** START **

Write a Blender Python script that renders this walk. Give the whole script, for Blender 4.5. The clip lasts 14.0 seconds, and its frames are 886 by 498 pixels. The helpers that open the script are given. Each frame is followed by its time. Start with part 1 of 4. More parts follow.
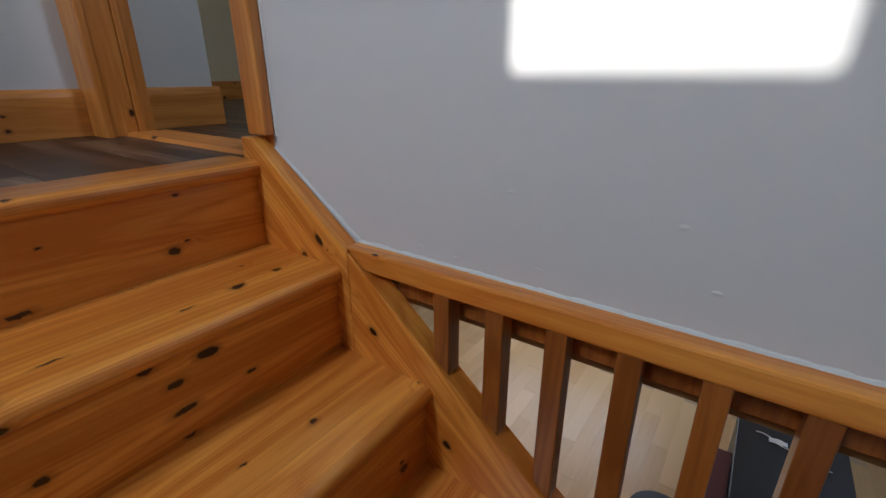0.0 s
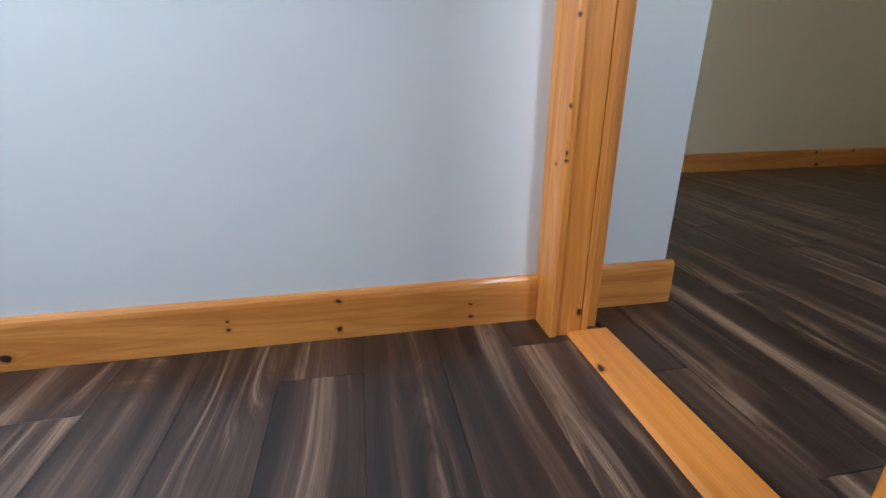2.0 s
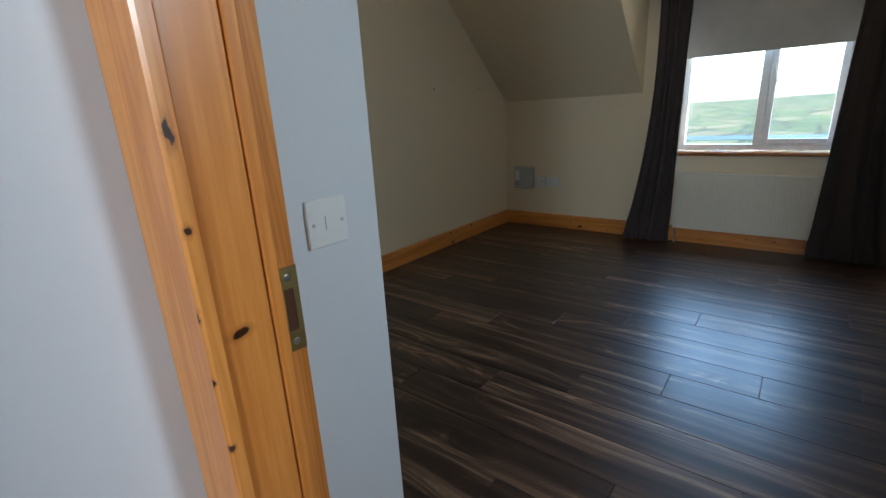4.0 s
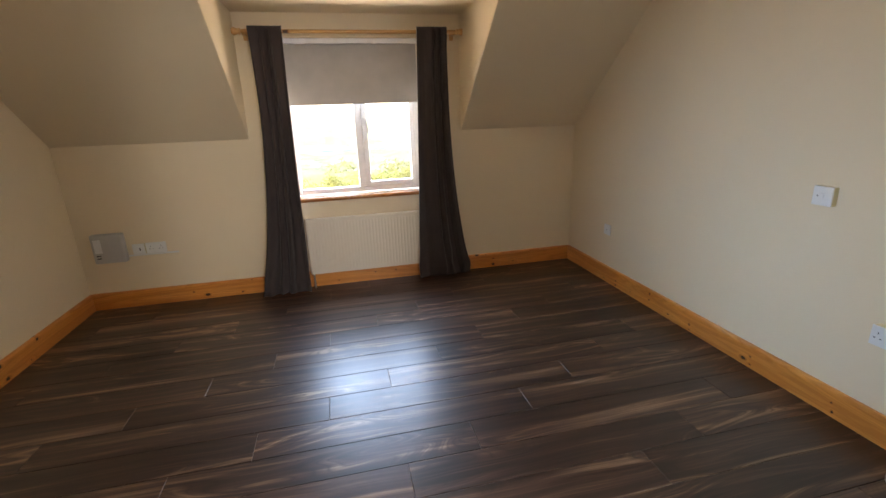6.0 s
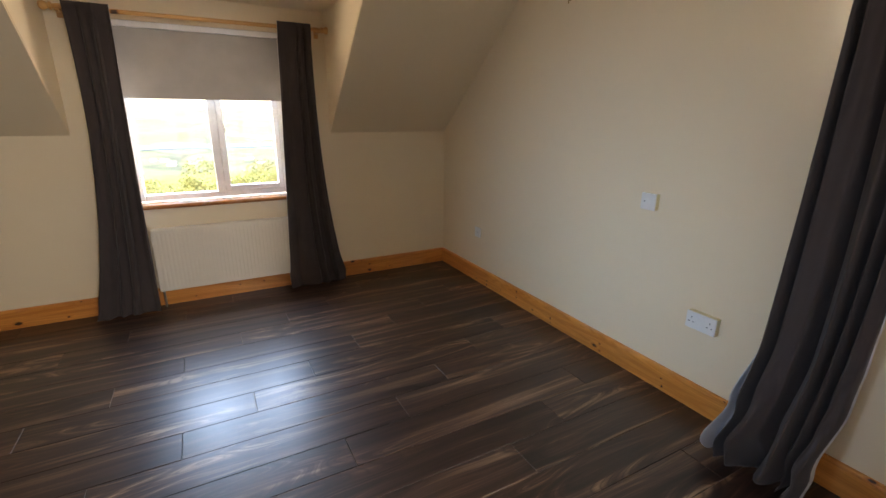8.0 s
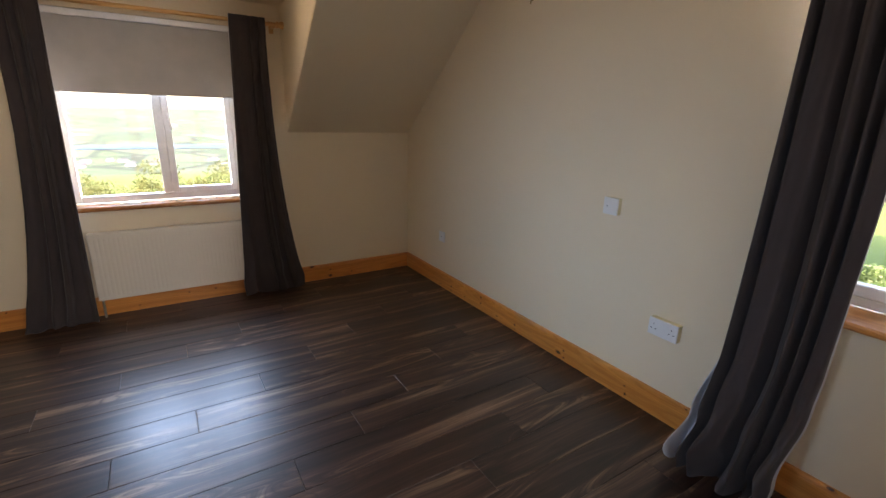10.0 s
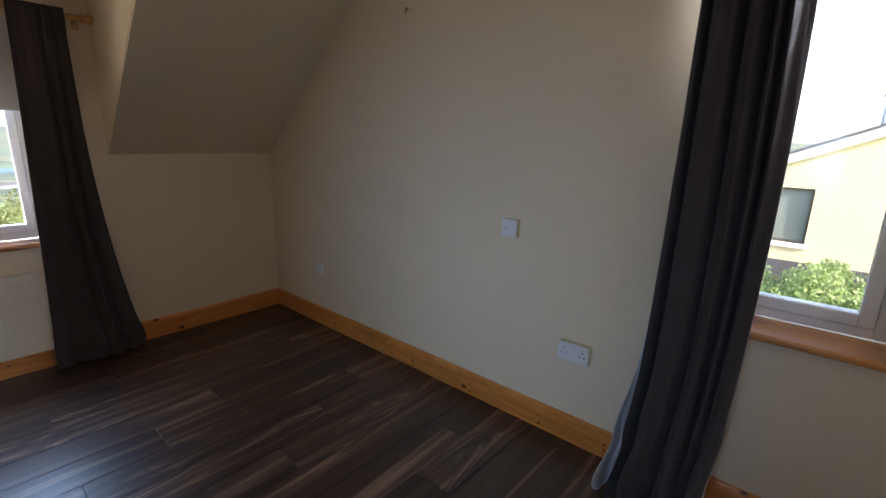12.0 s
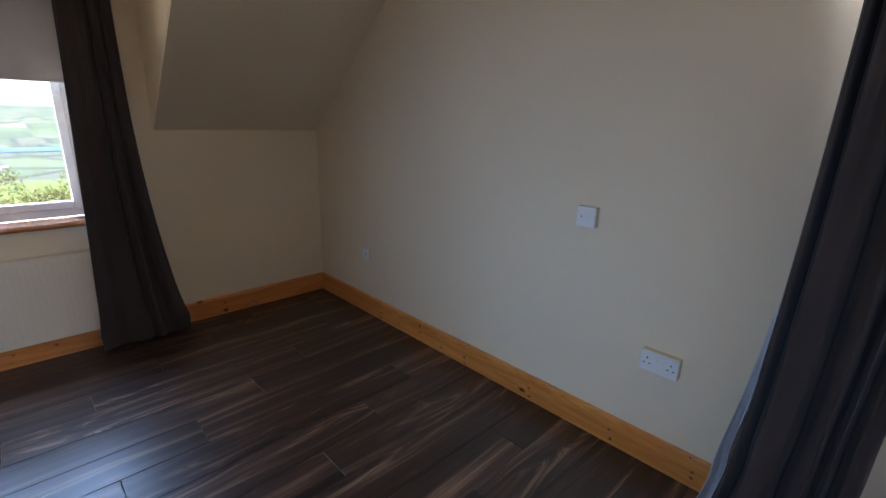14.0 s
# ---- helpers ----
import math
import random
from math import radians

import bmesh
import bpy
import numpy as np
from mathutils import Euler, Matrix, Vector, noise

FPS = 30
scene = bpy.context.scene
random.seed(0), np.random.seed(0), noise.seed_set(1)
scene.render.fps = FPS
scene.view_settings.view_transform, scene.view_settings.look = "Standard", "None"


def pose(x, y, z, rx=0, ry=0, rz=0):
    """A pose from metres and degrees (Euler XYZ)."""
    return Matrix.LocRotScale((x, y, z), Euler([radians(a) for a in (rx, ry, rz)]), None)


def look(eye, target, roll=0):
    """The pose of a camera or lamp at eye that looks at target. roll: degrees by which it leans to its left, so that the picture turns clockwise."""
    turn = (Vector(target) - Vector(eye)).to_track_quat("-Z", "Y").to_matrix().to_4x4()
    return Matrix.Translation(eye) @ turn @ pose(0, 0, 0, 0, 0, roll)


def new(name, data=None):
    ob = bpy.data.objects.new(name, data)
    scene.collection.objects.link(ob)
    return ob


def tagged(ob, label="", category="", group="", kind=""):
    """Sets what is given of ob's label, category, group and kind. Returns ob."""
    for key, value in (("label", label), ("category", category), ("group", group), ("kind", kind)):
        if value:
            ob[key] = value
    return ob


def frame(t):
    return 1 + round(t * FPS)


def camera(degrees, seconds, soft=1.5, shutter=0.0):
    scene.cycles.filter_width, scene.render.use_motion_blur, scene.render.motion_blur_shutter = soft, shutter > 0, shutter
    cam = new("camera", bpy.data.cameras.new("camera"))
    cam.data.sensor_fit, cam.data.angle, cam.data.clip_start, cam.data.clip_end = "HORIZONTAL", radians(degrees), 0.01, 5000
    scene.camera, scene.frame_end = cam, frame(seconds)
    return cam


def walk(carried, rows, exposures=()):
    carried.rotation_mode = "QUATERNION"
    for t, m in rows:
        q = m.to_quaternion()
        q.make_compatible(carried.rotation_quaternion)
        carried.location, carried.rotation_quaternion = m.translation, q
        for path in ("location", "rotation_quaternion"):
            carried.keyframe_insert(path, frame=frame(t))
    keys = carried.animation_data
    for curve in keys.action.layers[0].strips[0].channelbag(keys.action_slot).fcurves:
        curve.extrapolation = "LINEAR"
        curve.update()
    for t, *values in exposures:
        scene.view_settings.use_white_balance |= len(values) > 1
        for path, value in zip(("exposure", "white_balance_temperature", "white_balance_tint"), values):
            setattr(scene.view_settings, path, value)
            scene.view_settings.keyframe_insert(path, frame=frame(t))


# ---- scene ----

** END **

#### WHAT THE TASK ASKS:
With both ends included, please retype exactly the lines from the line containing "for t, *values" to the final line of the data.

#### OUTPUT OF THE TASK:
    for t, *values in exposures:
        scene.view_settings.use_white_balance |= len(values) > 1
        for path, value in zip(("exposure", "white_balance_temperature", "white_balance_tint"), values):
            setattr(scene.view_settings, path, value)
            scene.view_settings.keyframe_insert(path, frame=frame(t))


# ---- scene ----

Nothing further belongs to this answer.